Trump, who stunned the political world when he beat Democrat Hillary Clinton in 2016, also has a 5-6% advantage over other candidates because he’s an incumbent.
“The advantage of first-term incumbency and the relatively strong economic performance ahead of the presidential election suggest that President Trump is more likely to win a second term than the eventual Democratic candidate is to defeat him,” said economists Alec Phillips and Blake Taylor in a report released late Saturday.
Under Trump, the stock market has continued to build value, and Trump’s policies continue to drive job creation. The gross domestic product, a broad measure of the national economy, also continues to grow, with a 2.9% increase in 2018.
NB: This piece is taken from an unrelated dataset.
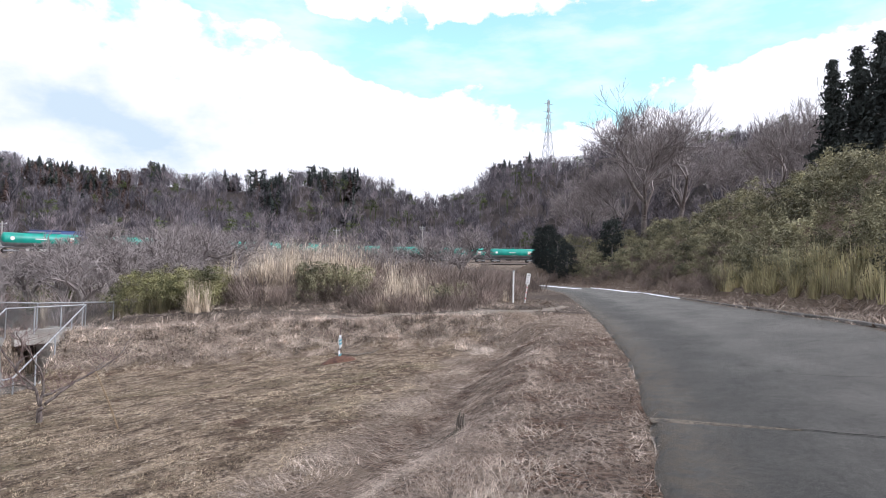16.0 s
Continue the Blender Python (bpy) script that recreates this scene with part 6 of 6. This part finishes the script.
    # bank above the lane
    def lane_bank(az, d, x, y, z):
        over = -(y - table(ROAD_EDGE, x)) * 0.965 - ROAD_WIDE
        return (over > 3.0) & (over < 15) & (x > 13)
    def billow(pl):
        f = smooth01(-0.75, 0.7, waves(pl[:, 0], pl[:, 1], 6.5, 71))
        pl[:, 3:5] *= (0.60 + 0.55 * f)[:, None]
        pl[:, 2] += 0.15 * f
        return pl
    p, r = sow(860, 72, 101, 19, 52, 12, lambda az, d, x, y, z: lane_bank(az, d, x, y, z) & (d < 52))
    stuff("lane_bamboo_grass", scatter([shrub(370 + k, 512, True, 0.68) for k in range(5)], billow(places(p, r, 1.2, 2.3, 0.8, 1.2, 0.15)), "lane_bamboo_grass", "lane_bamboo"), "dense olive bamboo grass covering the bank above the lane", "bamboo grass")
    p, r = sow(700, 70.5, 88, 50, 80, 52, lane_bank)
    stuff("far_bamboo_grass", scatter([shrub(380 + k, 320, True, 0.7) for k in range(5)], billow(places(p, r, 1.2, 2.3, 0.9, 1.3, 0.15)), "far_bamboo_grass", "lane_bamboo"), "dense olive bamboo grass along the far bank", "bamboo grass")
    foot = lambda az, d, x, y, z: (-(y - table(ROAD_EDGE, x)) * 0.965 - ROAD_WIDE > 2.4) & (-(y - table(ROAD_EDGE, x)) * 0.965 - ROAD_WIDE < 4.2)
    p, r = sow(900, 84.3, 96.5, 21, 40, 13, foot)
    stuff("lane_reeds", scatter([reed_tuft(290 + k, 34, False, 2.6) for k in range(5)], places(p, r, 0.9, 2.0, 0.45, 0.8), "lane_reeds", "pale_grass"), "tall yellowed grass at the foot of the bank", "grass")
    p, r = sow(700, 70, 86, 36, 76, 23, lambda az, d, x, y, z: (-(y - table(ROAD_EDGE, x)) * 0.965 - ROAD_WIDE > 1.6) & (-(y - table(ROAD_EDGE, x)) * 0.965 - ROAD_WIDE < 5.5))
    stuff("bank_brush", scatter([shrub(390 + k, 130) for k in range(4)], places(p, r, 0.6, 1.5, 1.0, 1.7), "bank_brush", "mound_brush"), "brown vines and brush at the foot of the bank", "brush")
    p, r = sow(900, 64, 84, 86, 140, 14, lambda az, d, x, y, z: (-(y - table(ROAD_EDGE, x)) > ROAD_WIDE + 8))
    stuff("lane_brush", scatter([far_tree(700 + k, 130, 0.42) for k in range(5)], places(p, r, 3.0, 6.0, 1.0, 1.5), "lane_brush", "woods"), "bare brush beyond the bend of the lane", "brush")

    p, r = sow(150, -17, -1, 22.9, 25.4, 18)
    stuff("heap_brush", scatter([shrub(440 + k, 90) for k in range(4)], places(p, r, 0.4, 1.1, 0.8, 1.3), "heap_brush", "brush"), "dead stems growing through the rubble heap", "brush")
    p, r = sow(260, 61.5, 67.6, 33, 72, 57, lambda az, d, x, y, z: (y - table(ROAD_EDGE, x)) > 2.2)
    stuff("roadside_brush", scatter([shrub(460 + k, 120) for k in range(4)], places(p, r, 0.5, 1.5, 1.0, 1.6), "roadside_brush", "mound_brush"), "low brown brush beyond the marker posts", "brush")
    p, r = sow(420, 62.5, 69.3, 44, 96, 58, lambda az, d, x, y, z: ((y - table(ROAD_EDGE, x)) > 1.8) & (along(TRACK, x, y)[0] > 4))
    stuff("bend_brush", scatter([shrub(480 + k, 110) for k in range(4)], places(p, r, 0.9, 2.1, 1.0, 1.5), "bend_brush", "mound_brush"), "tall brown brush between the lane and the railway", "brush")
    # brambles over the dam's shoulder and sparse ones on its face
    def dam_face(az, d, x, y, z):
        c = along(CREST, x, y)
        return (c[1] <= 0) & (c[0] < 4.2) & (c[0] > np.where(x < 18.8, 0.4, 0.95)) & ((y - table(ROAD_EDGE, x)) > 4.2)
    p, r = sow(1500, 35, 63, 17, 34, 15, dam_face)
    stuff("bramble", scatter([shrub(400 + k, 70) for k in range(5)], places(p, r, 0.18, 0.5, 1.4, 2.6, 0.05), "bramble", "tussock"), "dead bramble matted over the dam's shoulder", "bramble")
    pts = np.array([c[:2] for c in CREST])
    cum = np.concatenate([[0], np.cumsum(np.hypot(*np.diff(pts, axis=0).T))])
    r = np.random.RandomState(17)
    u, off = cum[-1] * (1 - r.uniform(0, 1, 11000) ** 1.5), r.uniform(0.2, 6.0, 11000)
    x, y = np.interp(u, cum, pts[:, 0]) - 0.74 * off, np.interp(u, cum, pts[:, 1]) - 0.67 * off
    k = (land(x, y)[1] > 0.4) & (road_side(x, y) > 4.2) & ((x < 18.8) | (off > 1.0))
    p = np.stack([x, y, land(x, y)[0]], 1)[k]
    stuff("dead_tussocks", scatter([reed_tuft(420 + k, 10, False, 3.4) for k in range(7)], places(p, r, 0.14, 0.40, 1.3, 2.6, 0.05), "dead_tussocks", "tussock"), "dead grass tussocks on the face of the dam", "grass")


build_cover()


def strew(n, seed, az_lo, az_hi, d_lo, d_hi, length, width, lay, ok, name, material, label, tilt=None, spots=None):
    """Many single blades or straws lying or standing on the ground."""
    r = np.random.RandomState(seed)
    a = np.radians(r.uniform(az_lo, az_hi, n))
    d = d_lo * (d_hi / d_lo) ** r.uniform(0, 1, n)
    x, y = d * np.sin(a), d * np.cos(a)
    if spots is not None:
        x, y = spots(r, n)
        d = np.hypot(x, y)
    k = ok(x, y)
    x, y = x[k], y[k]
    n = len(x)
    z = land(x, y)[0]
    h = r.uniform(0, 6.28, n) if tilt is None else tilt(x, y) + r.normal(size=n) * 0.55
    el = np.abs(r.normal(size=n)) * lay
    l = r.uniform(length[0], length[1], n)
    dx, dy = np.cos(h) * np.cos(el) * l, np.sin(h) * np.cos(el) * l
    x2, y2, x1, y1 = x + dx, y + dy, x + dx * 0.5, y + dy * 0.5
    z2 = land(x2, y2)[0] + np.sin(el) * l + 0.01
    z1 = np.maximum(land(x1, y1)[0] + 0.012, (z + z2) / 2 + 0.12 * l * np.sin(el)) + 0.004
    w = r.uniform(width[0], width[1], n) * np.clip(d[k] / 7.0, 0.8, 2.6)
    wx, wy = -np.sin(h) * w / 2, np.cos(h) * w / 2
    v = np.stack([np.stack([x - wx, y - wy, z], 1), np.stack([x + wx, y + wy, z], 1), np.stack([x1 + wx, y1 + wy, z1], 1), np.stack([x1 - wx, y1 - wy, z1], 1), np.stack([x2, y2, z2], 1)], 1).reshape(-1, 3)
    i = np.arange(n)[:, None] * 5
    t = np.concatenate([i + [0, 1, 2], i + [0, 2, 3], i + [3, 2, 4]])
    me = np_mesh(name, v, t, material)
    tone = np.repeat(r.choice([0.05, 0.22, 0.4, 0.6, 0.95], n, p=[0.2, 0.24, 0.27, 0.2, 0.09]), 5).astype(np.float32)
    me.attributes.new("tone", "FLOAT", "POINT").data.foreach_set("value", tone)
    stuff(name, me, label, "grass")


def sod(n, seed, az_lo, az_hi, d_lo, d_hi, high, blades, width, ok, name, material, label, comb=None):
    """Tufts of short blades, each tuft of one tone, standing in patches; comb: the way in which they lie."""
    r = np.random.RandomState(seed)
    a = np.radians(r.uniform(az_lo, az_hi, n))
    d = d_lo * (d_hi / d_lo) ** r.uniform(0, 1, n)
    x, y = d * np.sin(a), d * np.cos(a)
    k = ok(x, y)
    x, y, d = x[k], y[k], d[k]
    n = len(x)
    z = land(x, y)[0]
    h = r.uniform(*high, n)
    tone = r.choice([0.0, 0.12, 0.35, 0.6, 1.0], n, p=[0.22, 0.22, 0.24, 0.2, 0.12])
    way = comb(x, y) if comb else np.zeros(n)
    vs, tones = [], []
    for j in range(blades):
        t = r.uniform(0, 6.28, n) if comb is None else way + r.normal(size=n) * 0.5
        lean = np.abs(r.normal(size=n)) * 1.1 + (0.2 if comb is None else 1.2)
        bx, by = x + r.normal(size=n) * h * 0.45, y + r.normal(size=n) * h * 0.45
        ex, ey = bx + np.cos(t) * h * lean, by + np.sin(t) * h * lean
        ez = land(ex, ey)[0] + h * r.uniform(0.25, 1.0, n) if comb is not None else z + h * r.uniform(0.35, 1.0, n)
        side = r.uniform(0, 6.28, n)
        w = r.uniform(*width, n) * np.clip(d / 8.0, 0.7, 3.2) / 2
        wx, wy = np.cos(side) * w, np.sin(side) * w
        vs.append(np.stack([np.stack([bx - wx, by - wy, z - 0.01], 1), np.stack([bx + wx, by + wy, z - 0.01], 1), np.stack([ex, ey, ez], 1)], 1))
        tones.append(np.repeat(np.clip(tone + r.normal(size=n) * 0.12, 0, 1), 3))
    v = np.concatenate(vs).reshape(-1, 3)
    me = np_mesh(name, v, np.arange(len(v)).reshape(-1, 3), material)
    me.attributes.new("tone", "FLOAT", "POINT").data.foreach_set("value", np.concatenate(tones).astype(np.float32))
    stuff(name, me, label, "grass")


def build_grass():
    def downhill(x, y):
        e = 0.2
        z = land(x, y)[0]
        return np.arctan2(-(land(x, y + e)[0] - z), -(land(x + e, y)[0] - z))
    crest = lambda x, y: along(CREST, x, y)
    loose = np.random.RandomState(77)
    strew(105000, 1, -40, 99, 1.2, 34, (0.09, 0.36), (0.002, 0.0046), 0.2, lambda x, y: (road_side(x, y) > -0.12) & (road_side(x, y) < 4.4), "verge_straw", "tussock", "matted dry straw on the verge and its bank", lambda x, y: downhill(x, y) + loose.normal(size=x.shape) * np.where(road_side(x, y) < 1.9, 1.6, 0.25))
    sod(26000, 8, -40, 96, 1.6, 34, (0.03, 0.08), 6, (0.004, 0.009), lambda x, y: (road_side(x, y) > -0.02) & (road_side(x, y) < 2.4), "verge_tufts", "tussock", "short dead tufts and leaf litter on the verge")
    sod(22000, 9, -40, 90, 2.5, 34, (0.07, 0.16), 7, (0.004, 0.009), lambda x, y: (road_side(x, y) > 1.2) & (road_side(x, y) < 4.4), "bank_straw", "verge_straw", "long straw combed down the roadside bank", downhill)

    def dam_band(r, n):
        pts = np.array([c[:2] for c in CREST])
        seg = np.hypot(*np.diff(pts, axis=0).T)
        cum = np.concatenate([[0], np.cumsum(seg)])
        u = cum[-1] * (1 - r.uniform(0, 1, n) ** 1.7)
        px, py = np.interp(u, cum, pts[:, 0]), np.interp(u, cum, pts[:, 1])
        off = r.uniform(-0.6, 6.0, n)
        return px - 0.74 * off, py - 0.67 * off
    strew(60000, 2, -40, 62, 12, 80, (0.18, 0.6), (0.003, 0.0066), 0.24, lambda x, y: (road_side(x, y) > 3.4) & ((x < 18.8) | (crest(x, y)[0] > 0.6)) & (land(x, y)[1] > 0.35), "dam_straw", "tussock", "long dead grass lying down the face of the dam", downhill, dam_band)
    strew(18000, 3, -40, 70, 12, 60, (0.15, 0.45), (0.0035, 0.006), 0.5, lambda x, y: (road_side(x, y) > 3) & ((x < 18.8) | (crest(x, y)[0] > 0.7)) & (crest(x, y)[0] < 2.6), "crest_grass", "straw", "dry grass along the crest of the dam")
    lawn = lambda x, y: (road_side(x, y) > 3.2) & (land(x, y)[1] < 0.5) & (crest(x, y)[1] <= 0)
    patchy = lambda x, y: 0.6 * waves(x, y * 1.6, 1.3, 92) + 0.6 * waves(x, y, 0.6, 93) + 0.4 * waves(x, y, 4.0, 94)
    sod(185000, 7, -40, 66, 4.5, 46, (0.016, 0.048), 3, (0.006, 0.012), lambda x, y: lawn(x, y) & (patchy(x, y) > -0.12), "orchard_turf", "sod", "short patchy winter turf of the orchard")
    strew(26000, 6, -40, 66, 4.5, 30, (0.05, 0.15), (0.0022, 0.004), 0.16, lambda x, y: lawn(x, y) & (waves(x, y, 3.5, 91) > -0.35), "loose_straw", "straw", "pale loose straws strewn over the orchard turf")
    sod(9000, 10, 30, 67, 18, 40, (0.06, 0.22), 7, (0.006, 0.012), lambda x, y: (crest(x, y)[1] > 0) & (crest(x, y)[0] > 0.7) & (crest(x, y)[0] < 4.5) & (road_side(x, y) > 0.4), "mound_grass", "tussock", "dead grass between the path and the pampas")
    sod(16000, 11, 62, 99, 12, 75, (0.05, 0.16), 6, (0.006, 0.012), lambda x, y: (road_side(x, y) < -ROAD_WIDE - 0.25) & (road_side(x, y) > -ROAD_WIDE - 5), "far_verge_tufts", "tussock", "dead tufts and litter along the far verge of the lane")
    strew(15000, 5, 60, 99, 10, 60, (0.2, 0.6), (0.006, 0.012), 0.3, lambda x, y: (road_side(x, y) < -ROAD_WIDE - 0.3) & (road_side(x, y) > -ROAD_WIDE - 6), "far_verge_straw", "verge_straw", "dry straw on the far verge of the lane")


build_grass()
More than 20 Democrats are vying for Trump’s job, including Vermont Sen. Bernie Sanders, California Sen. Kamala Harris and, potentially, former Vice President Joe Biden.
“At this early stage with so many candidates, it is nearly impossible to predict who among the roughly 20 announced and potential Democratic candidates will win the nomination,” Goldman’s economists said.
“That said, we would make two observations. First, while the eventual nominee often trails in the polls in the year before the election, they typically have at least some base of support and poll in the double-digits. At the moment, only [Biden and Sanders] poll nationally in double digits,” the bank wrote.
Trump’s job approval rating has increased sharply over the last month, up to 45% in an April 1-9 Gallup poll from 39% in March. The figures follow the completion of special counsel Robert Mueller’s investigation into Russian interference in the 2016 election.
Attorney General William Barr’s summary of Mueller’s findings reported no Russian involvement in the Trump campaign and insufficient evidence of obstruction of justice.